### Short exercise
All of the lines below are to be printed again exactly; images are excluded from the output.

-- Start Data lines --

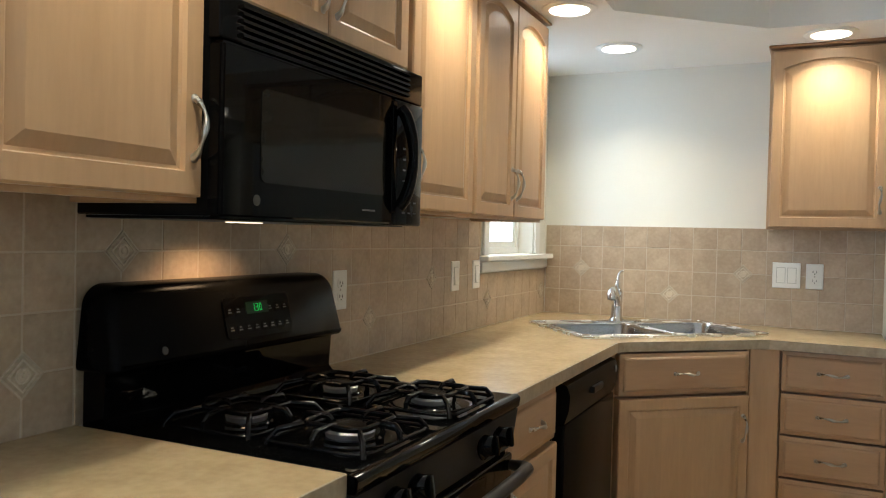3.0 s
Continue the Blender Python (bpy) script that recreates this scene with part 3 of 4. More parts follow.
# ---- range ----
rng = thing("gas_range", pose(0.888, 0, 0), "black freestanding gas range with four burners between the counters", "range")
W = 0.757
part("body", blocks(((0.002, 2.3830, 0.09), (W - 0.002, 2.96, 0.885)), ((0.03, 2.43, FL), (W - 0.03, 2.94, 0.0895)), bevel=0.003), BLACK, rng)
bm = bmesh.new()
prism(bm, [(2.3500, 0.8900), (2.3475, 0.9070), (2.3490, 0.9130), (2.3540, 0.9165), (2.3620, 0.9175), (2.3700, 0.9160), (2.93, 0.9160), (2.93, 0.8855), (2.3540, 0.8855)], 0, W, "x")
bmesh.ops.bevel(bm, geom=[e for e in bm.edges if abs(e.verts[0].co.x - e.verts[1].co.x) < 1e-5], offset=0.003, segments=2, affect="EDGES")
cooktop = part("cooktop", bm, BLACK, rng, "glossy black cooktop", True)
bm = prism(bmesh.new(), [(2.3530, 0.883), (2.3660, 0.790), (2.3820, 0.790), (2.3820, 0.883)], 0.004, W - 0.004, "x")
panel = part("control_panel", bm, SATIN, rng, "satin black knob panel")
for kx in (0.134, 0.222, 0.545, 0.634):
    m = Matrix.Translation((kx, 2.3585, 0.838)) @ pose(0, 0, 0, 82)
    knob = part("knob", lathe(bmesh.new(), [(0.031, 0.0), (0.031, 0.004), (0.024, 0.006), (0.0215, 0.026), (0.019, 0.029), (0.0, 0.029)], 24), BLACK, rng, "black burner knob", True, m)
    part("grip", blocks(((-0.006, -0.022, 0.0285), (0.006, 0.022, 0.039)), bevel=0.003, seg=2), BLACK, knob, at=pose(0, 0, 0, 0, 0, random.uniform(-4, 4)))
    bm = bmesh.new()
    for k in range(9):
        a = radians(-130 + 32.5 * k)
        box(bm, (0.0365 * math.sin(a) - 0.0012, 0.0365 * math.cos(a) - 0.0012, 0.0003), (0.0365 * math.sin(a) + 0.0012, 0.0365 * math.cos(a) + 0.0012, 0.0009))
    box(bm, (-0.005, 0.040, 0.0003), (0.005, 0.048, 0.0009))
    part("dial_marks", bm, MARK, knob)
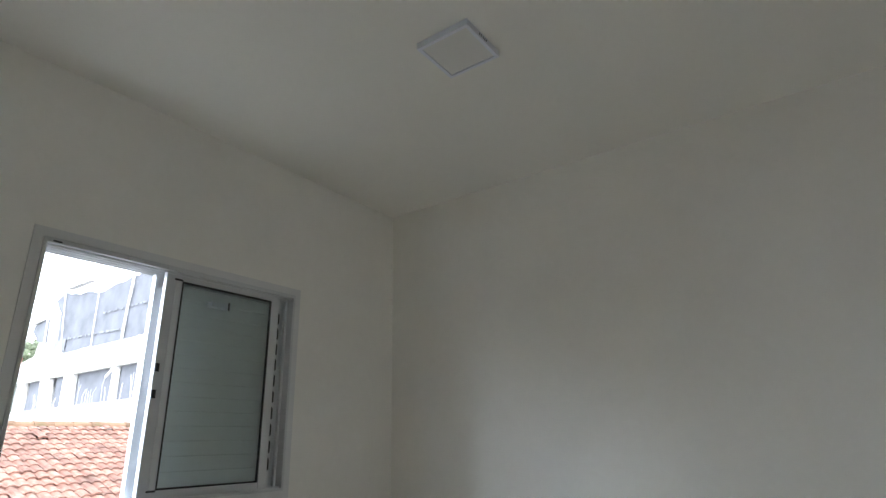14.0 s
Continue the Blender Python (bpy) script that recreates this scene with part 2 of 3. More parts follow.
# ---------------------------------------------------------------- plan
XL, XB, YS1, YS2, H = -2.147, 2.932, -3.45, -2.962, 2.85
WT, FT = 0.145, 0.16                    # partition, outer wall
W1 = (-1.644, -0.483, 1.172, 2.150)     # window openings: x0, x1, z0, z1
W2 = (0.962, 2.138, 1.200, 2.150)
D0, D1, DH = -2.845, -2.050, 2.13       # doorway in the partition

structure("wall_north", boxes(
    (XL - 0.15, W1[0], 0, FT, -0.2, H), (W1[1], W2[0], 0, FT, -0.2, H), (W2[1], XB + 0.15, 0, FT, -0.2, H),
    (W1[0], W1[1], 0, FT, -0.2, W1[2]), (W1[0], W1[1], 0, FT, W1[3], H),
    (W2[0], W2[1], 0, FT, -0.2, W2[2]), (W2[0], W2[1], 0, FT, W2[3], H)), M_WALL, "smooth off-white painted outer wall with two windows", "wall")
structure("wall_west", boxes((XL - 0.15, XL, YS1, 0, -0.2, H)), M_WALL, "smooth off-white painted plaster wall", "wall")
structure("wall_partition", boxes((0, WT, D1, 0, -0.2, H), (0, WT, YS1, D0, -0.2, H), (0, WT, D0, D1, DH, H)), M_WALL,
          "smooth off-white painted partition wall with doorway", "wall")
structure("wall_east", boxes((XB, XB + 0.15, YS2 - 0.15, 0, -0.2, H)), M_WALL, "smooth off-white painted plaster wall", "wall")
SKEW = 0.0265                           # the south wall runs a little out of square


def y_south(x):
    return -2.957 + (XB - x) * SKEW


structure("wall_south", prism([(WT, y_south(WT)), (XB, y_south(XB)), (XB, YS2 - 0.15), (WT, YS2 - 0.15)], -0.2, H), M_WALL, "smooth off-white painted plaster wall", "wall")
# unseen closing wall, added close behind the camera to bounce window light back
structure("wall_south_living", boxes((XL - 0.15, WT, YS1 - 0.15, YS1, -0.2, H)), M_WALL, "smooth off-white painted plaster wall", "wall")
structure("ceiling", boxes((XL - 0.15, XB + 0.15, YS1 - 0.15, FT, H, H + 0.15)), M_CEIL, "smooth off-white painted ceiling", "ceiling")
structure("outer_slab", boxes((XL - 0.15, XB + 0.15, YS1 - 0.15, FT, -3.2, -0.2)), M_FACADE, "rendered lower storey of the house", "wall")

# ---------------------------------------------------------------- windows
def ring(bm, x0, x1, y0, y1, z0, z1, w, wb=None, wt=None, wl_=None):
    wb, wt, wl_ = wb or w, wt or w, wl_ or w
    box(bm, x0, x0 + wl_, y0, y1, z0, z1)
    box(bm, x1 - w, x1, y0, y1, z0, z1)
    box(bm, x0 + wl_, x1 - w, y0, y1, z0, z0 + wb)
    box(bm, x0 + wl_, x1 - w, y0, y1, z1 - wt, z1)
    return bm


def window_base(name, W, label):
    x0, x1, z0, z1 = W
    win = thing(name, (x0, 0, z0), label, "window", "structure")
    fl = 0.036
    bm = bmesh.new()
    ring(bm, x0 - fl, x1 + fl, -0.006, -0.001, z0 - fl, z1 + fl, fl - 0.001)
    part("trim", bm, M_TRIM, win, "flat white aluminium trim round the frame")
    bm = bmesh.new()
    ring(bm, x0, x1, -0.012, 0.105, z0, z1, 0.014, 0.012, 0.020)
    bmesh.ops.bevel(bm, geom=bm.edges[:], offset=0.0015, segments=1, affect="EDGES")
    part("window_frame", bm, M_ALU, win)
    bm = bmesh.new()                       # guide rails top and bottom, side channels
    for y in (0.004, 0.034, 0.066, 0.096):
        box(bm, x0 + 0.014, x1 - 0.014, y - 0.0015, y + 0.0015, z0 + 0.012, z0 + 0.019)
        box(bm, x0 + 0.014, x1 - 0.014, y - 0.0015, y + 0.0015, z1 - 0.030, z1 - 0.020)
    for x in (x0 + 0.014, x1 - 0.026):
        box(bm, x, x + 0.012, 0.032, 0.036, z0 + 0.020, z1 - 0.031)
        box(bm, x, x + 0.012, 0.064, 0.068, z0 + 0.020, z1 - 0.031)
    part("guide_rails", bm, M_ALU, win)
    part("window_sill", boxes((x0 - 0.03, x1 + 0.03, 0.106, 0.20, z0 - 0.03, z0 - 0.002)), M_RENDER, win)
    return win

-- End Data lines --

### In response
3.0 s
Continue the Blender Python (bpy) script that recreates this scene with part 3 of 4. More parts follow.
# ---- range ----
rng = thing("gas_range", pose(0.888, 0, 0), "black freestanding gas range with four burners between the counters", "range")
W = 0.757
part("body", blocks(((0.002, 2.3830, 0.09), (W - 0.002, 2.96, 0.885)), ((0.03, 2.43, FL), (W - 0.03, 2.94, 0.0895)), bevel=0.003), BLACK, rng)
bm = bmesh.new()
prism(bm, [(2.3500, 0.8900), (2.3475, 0.9070), (2.3490, 0.9130), (2.3540, 0.9165), (2.3620, 0.9175), (2.3700, 0.9160), (2.93, 0.9160), (2.93, 0.8855), (2.3540, 0.8855)], 0, W, "x")
bmesh.ops.bevel(bm, geom=[e for e in bm.edges if abs(e.verts[0].co.x - e.verts[1].co.x) < 1e-5], offset=0.003, segments=2, affect="EDGES")
cooktop = part("cooktop", bm, BLACK, rng, "glossy black cooktop", True)
bm = prism(bmesh.new(), [(2.3530, 0.883), (2.3660, 0.790), (2.3820, 0.790), (2.3820, 0.883)], 0.004, W - 0.004, "x")
panel = part("control_panel", bm, SATIN, rng, "satin black knob panel")
for kx in (0.134, 0.222, 0.545, 0.634):
    m = Matrix.Translation((kx, 2.3585, 0.838)) @ pose(0, 0, 0, 82)
    knob = part("knob", lathe(bmesh.new(), [(0.031, 0.0), (0.031, 0.004), (0.024, 0.006), (0.0215, 0.026), (0.019, 0.029), (0.0, 0.029)], 24), BLACK, rng, "black burner knob", True, m)
    part("grip", blocks(((-0.006, -0.022, 0.0285), (0.006, 0.022, 0.039)), bevel=0.003, seg=2), BLACK, knob, at=pose(0, 0, 0, 0, 0, random.uniform(-4, 4)))
    bm = bmesh.new()
    for k in range(9):
        a = radians(-130 + 32.5 * k)
        box(bm, (0.0365 * math.sin(a) - 0.0012, 0.0365 * math.cos(a) - 0.0012, 0.0003), (0.0365 * math.sin(a) + 0.0012, 0.0365 * math.cos(a) + 0.0012, 0.0009))
    box(bm, (-0.005, 0.040, 0.0003), (0.005, 0.048, 0.0009))
    part("dial_marks", bm, MARK, knob)
14.0 s
Continue the Blender Python (bpy) script that recreates this scene with part 2 of 3. More parts follow.
# ---------------------------------------------------------------- plan
XL, XB, YS1, YS2, H = -2.147, 2.932, -3.45, -2.962, 2.85
WT, FT = 0.145, 0.16                    # partition, outer wall
W1 = (-1.644, -0.483, 1.172, 2.150)     # window openings: x0, x1, z0, z1
W2 = (0.962, 2.138, 1.200, 2.150)
D0, D1, DH = -2.845, -2.050, 2.13       # doorway in the partition

structure("wall_north", boxes(
    (XL - 0.15, W1[0], 0, FT, -0.2, H), (W1[1], W2[0], 0, FT, -0.2, H), (W2[1], XB + 0.15, 0, FT, -0.2, H),
    (W1[0], W1[1], 0, FT, -0.2, W1[2]), (W1[0], W1[1], 0, FT, W1[3], H),
    (W2[0], W2[1], 0, FT, -0.2, W2[2]), (W2[0], W2[1], 0, FT, W2[3], H)), M_WALL, "smooth off-white painted outer wall with two windows", "wall")
structure("wall_west", boxes((XL - 0.15, XL, YS1, 0, -0.2, H)), M_WALL, "smooth off-white painted plaster wall", "wall")
structure("wall_partition", boxes((0, WT, D1, 0, -0.2, H), (0, WT, YS1, D0, -0.2, H), (0, WT, D0, D1, DH, H)), M_WALL,
          "smooth off-white painted partition wall with doorway", "wall")
structure("wall_east", boxes((XB, XB + 0.15, YS2 - 0.15, 0, -0.2, H)), M_WALL, "smooth off-white painted plaster wall", "wall")
SKEW = 0.0265                           # the south wall runs a little out of square


def y_south(x):
    return -2.957 + (XB - x) * SKEW


structure("wall_south", prism([(WT, y_south(WT)), (XB, y_south(XB)), (XB, YS2 - 0.15), (WT, YS2 - 0.15)], -0.2, H), M_WALL, "smooth off-white painted plaster wall", "wall")
# unseen closing wall, added close behind the camera to bounce window light back
structure("wall_south_living", boxes((XL - 0.15, WT, YS1 - 0.15, YS1, -0.2, H)), M_WALL, "smooth off-white painted plaster wall", "wall")
structure("ceiling", boxes((XL - 0.15, XB + 0.15, YS1 - 0.15, FT, H, H + 0.15)), M_CEIL, "smooth off-white painted ceiling", "ceiling")
structure("outer_slab", boxes((XL - 0.15, XB + 0.15, YS1 - 0.15, FT, -3.2, -0.2)), M_FACADE, "rendered lower storey of the house", "wall")

# ---------------------------------------------------------------- windows
def ring(bm, x0, x1, y0, y1, z0, z1, w, wb=None, wt=None, wl_=None):
    wb, wt, wl_ = wb or w, wt or w, wl_ or w
    box(bm, x0, x0 + wl_, y0, y1, z0, z1)
    box(bm, x1 - w, x1, y0, y1, z0, z1)
    box(bm, x0 + wl_, x1 - w, y0, y1, z0, z0 + wb)
    box(bm, x0 + wl_, x1 - w, y0, y1, z1 - wt, z1)
    return bm


def window_base(name, W, label):
    x0, x1, z0, z1 = W
    win = thing(name, (x0, 0, z0), label, "window", "structure")
    fl = 0.036
    bm = bmesh.new()
    ring(bm, x0 - fl, x1 + fl, -0.006, -0.001, z0 - fl, z1 + fl, fl - 0.001)
    part("trim", bm, M_TRIM, win, "flat white aluminium trim round the frame")
    bm = bmesh.new()
    ring(bm, x0, x1, -0.012, 0.105, z0, z1, 0.014, 0.012, 0.020)
    bmesh.ops.bevel(bm, geom=bm.edges[:], offset=0.0015, segments=1, affect="EDGES")
    part("window_frame", bm, M_ALU, win)
    bm = bmesh.new()                       # guide rails top and bottom, side channels
    for y in (0.004, 0.034, 0.066, 0.096):
        box(bm, x0 + 0.014, x1 - 0.014, y - 0.0015, y + 0.0015, z0 + 0.012, z0 + 0.019)
        box(bm, x0 + 0.014, x1 - 0.014, y - 0.0015, y + 0.0015, z1 - 0.030, z1 - 0.020)
    for x in (x0 + 0.014, x1 - 0.026):
        box(bm, x, x + 0.012, 0.032, 0.036, z0 + 0.020, z1 - 0.031)
        box(bm, x, x + 0.012, 0.064, 0.068, z0 + 0.020, z1 - 0.031)
    part("guide_rails", bm, M_ALU, win)
    part("window_sill", boxes((x0 - 0.03, x1 + 0.03, 0.106, 0.20, z0 - 0.03, z0 - 0.002)), M_RENDER, win)
    return win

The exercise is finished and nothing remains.